Judicial Views on Section 133A
Over time, courts have clarified the scope of surveys. Judicial precedents highlight that:
- Surveys are fact-finding tools, not punitive measures.
- Statements recorded during a survey are admissible but not conclusive.
- Excessive interference beyond the scope of Section 133A is not allowed.
These rulings protect the balance between the taxpayer’s rights & the department’s need to ensure compliance.
Practical Example of Survey u/s 133A
Consider a textile trader who reports ₹1 crore turnover but consistently pays very low tax. Based on intelligence inputs, the department decides to verify.
Officers conduct a survey u/s 133A and find cash sales not recorded in the books. They also notice stock differences. These findings can lead to reassessment, additional tax demand, and penalty.
This shows how Section 133A acts as a strong deterrent against underreporting of income."
Importance of Section 133A for Compliance
In today’s digital economy, businesses often assume that only digital trails matter. But Section 133A of Income Tax Act ensures that physical verification remains a powerful compliance tool.

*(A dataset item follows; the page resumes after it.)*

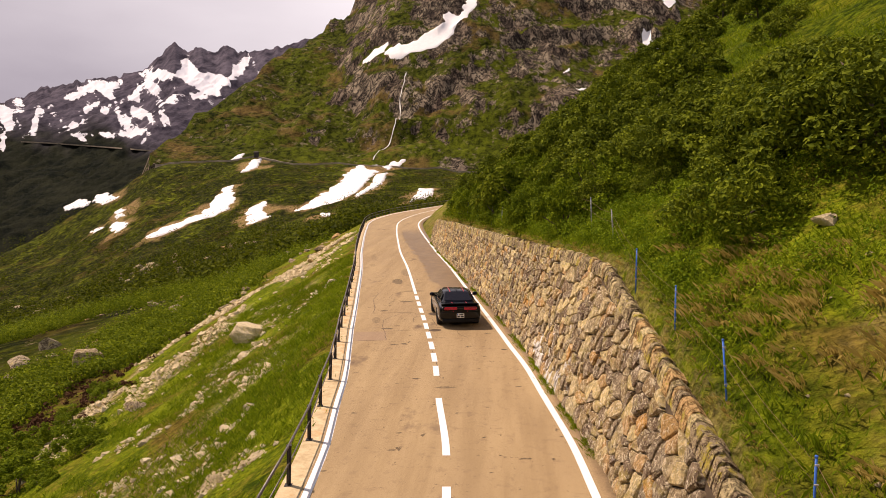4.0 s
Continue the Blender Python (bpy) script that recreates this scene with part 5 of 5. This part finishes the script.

It reinforces the message that tax evasion, whether small or large, will not go unnoticed. For genuine taxpayers, this law should not create fear. Instead, it should be seen as a reminder to maintain accurate records and disclose income truthfully.
Also Read: Who Are the “Specified Persons” & Why It Matters for Charitable Trusts?
Conclusion
Section 133A of Income Tax Act is a cornerstone provision that empowers the income-tax department to conduct surveys & ensure compliance. The law states that an income-tax authority may enter any place of business or profession during working hours to check records, stock, and cash. In practice, this means revenue conducts survey u/s 133A whenever discrepancies are suspected.
For businesses, the key takeaway is clear: maintain proper books of accounts, disclose everything honestly, and you won’t need to worry about such visits.